L’articolo 892 c.c. fissa le «Distanze per gli alberi», prevedendo che «chi vuol piantare alberi presso il confine deve osservare le distanze stabilite dai regolamenti e, in mancanza, dagli usi locali. Se gli uni e gli altri non dispongono, devono essere osservate le seguenti distanze dal confine:

  • tre metri per gli alberi di alto fusto. Rispetto alle distanze, si considerano alberi di alto fusto quelli il cui fusto, semplice o diviso in rami, sorge ad altezza notevole, come sono i noci, i castagni, le querce, i pini, i cipressi, gli olmi, i pioppi, i platani e simili;
  • un metro e mezzo per gli alberi di non alto fusto. Sono reputati tali quelli il cui fusto, sorto ad altezza non superiore a tre metri, si diffonde in rami;
  • mezzo metro per le viti, gli arbusti, le siepi vive, le piante da frutto di altezza non maggiore di due metri e mezzo».

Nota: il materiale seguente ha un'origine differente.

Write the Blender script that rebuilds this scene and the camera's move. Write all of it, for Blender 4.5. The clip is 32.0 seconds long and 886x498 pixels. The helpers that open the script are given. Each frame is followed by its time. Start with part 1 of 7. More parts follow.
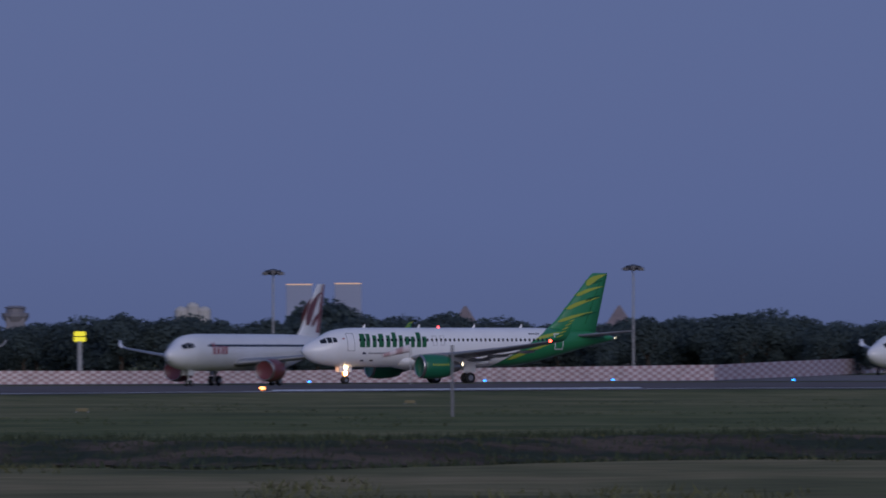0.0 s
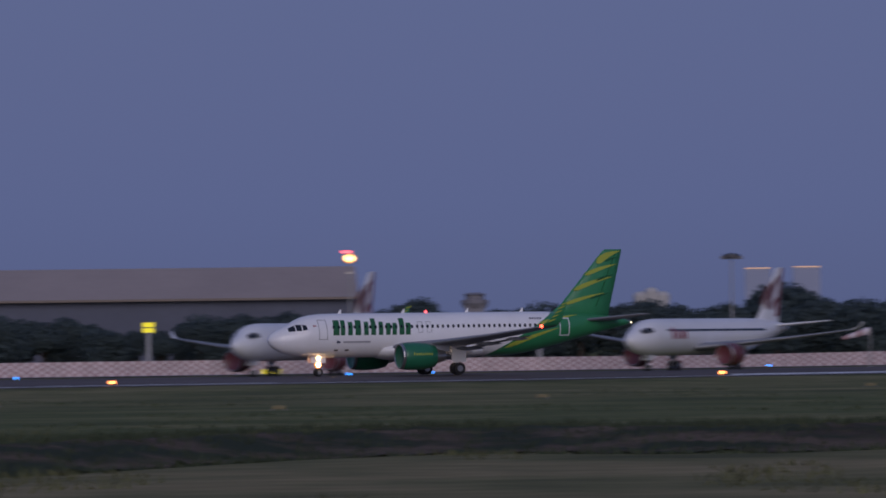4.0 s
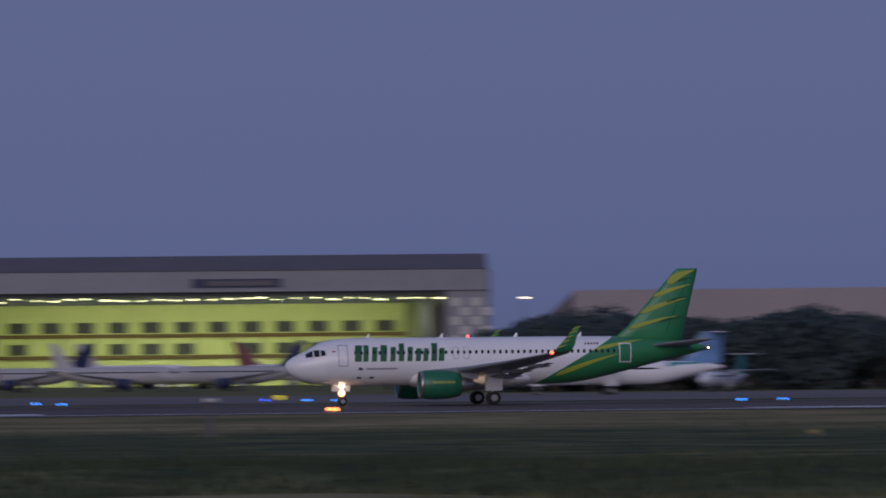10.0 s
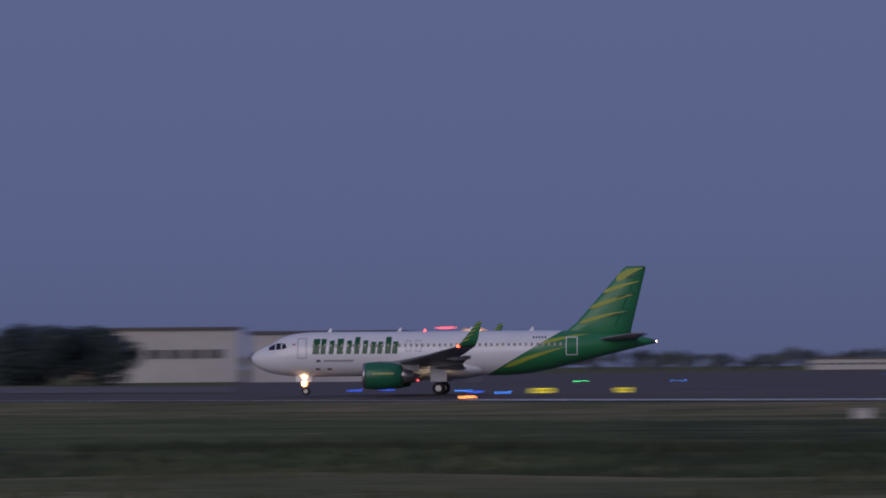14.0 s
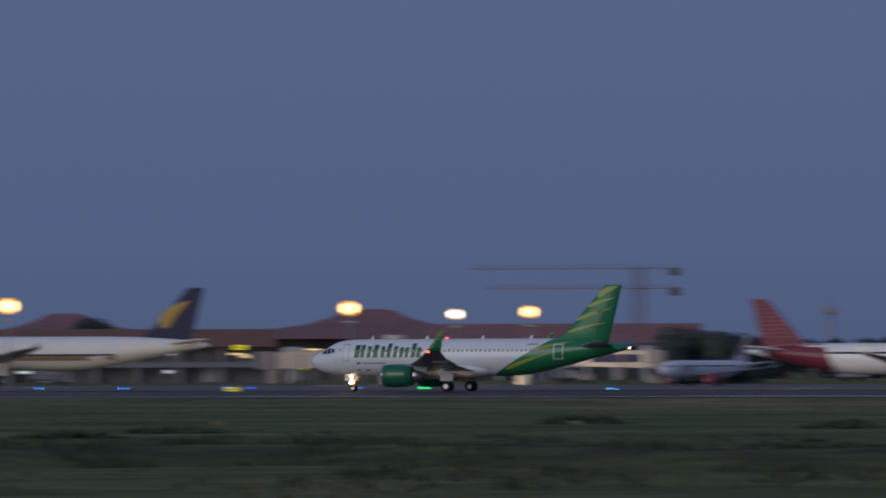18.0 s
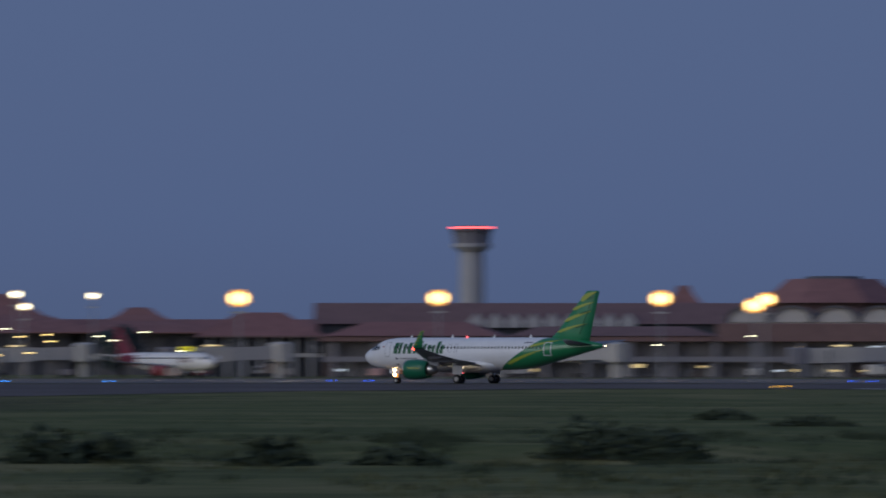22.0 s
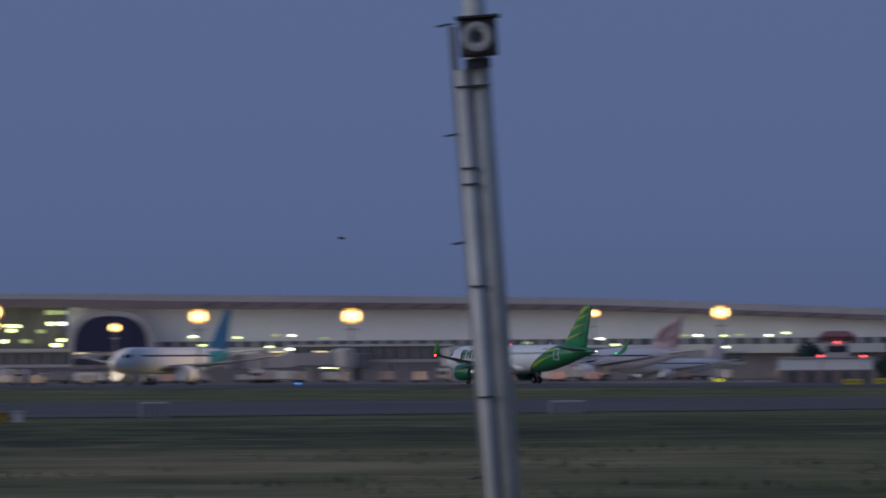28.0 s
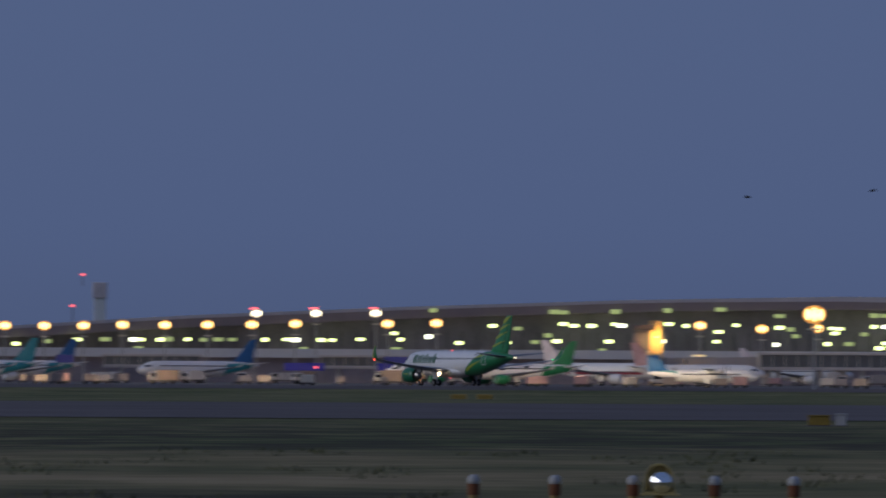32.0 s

La norma prosegue stabilendo, al secondo comma che «la distanza deve essere però di un metro, qualora le siepi siano di ontano, di castagno o di altre piante simili che si recidono periodicamente vicino al ceppo, e di due metri per le siepi di robinie», mentre al terzo comma dispone che «la distanza si misura dalla linea del confine alla base esterna del tronco dell’albero nel tempo della piantagione, o dalla linea stessa al luogo dove fu fatta la semina», prevendendo infine che «le distanze anzidette non si devono osservare se sul confine esiste un muro divisorio, proprio o comune, purché le piante siano tenute ad altezza che non ecceda la sommità del muro».

In ossequio a quanto dispone l’articolo 894 c.c., laddove gli alberi siano piantati o nascano a distanza minore di quelle innanzi indicate, il vicino può esigere che vengano estirpati.

 

[1] A. TORRENTE – P. SCHLESINGER, Manuale di diritto privato, cit.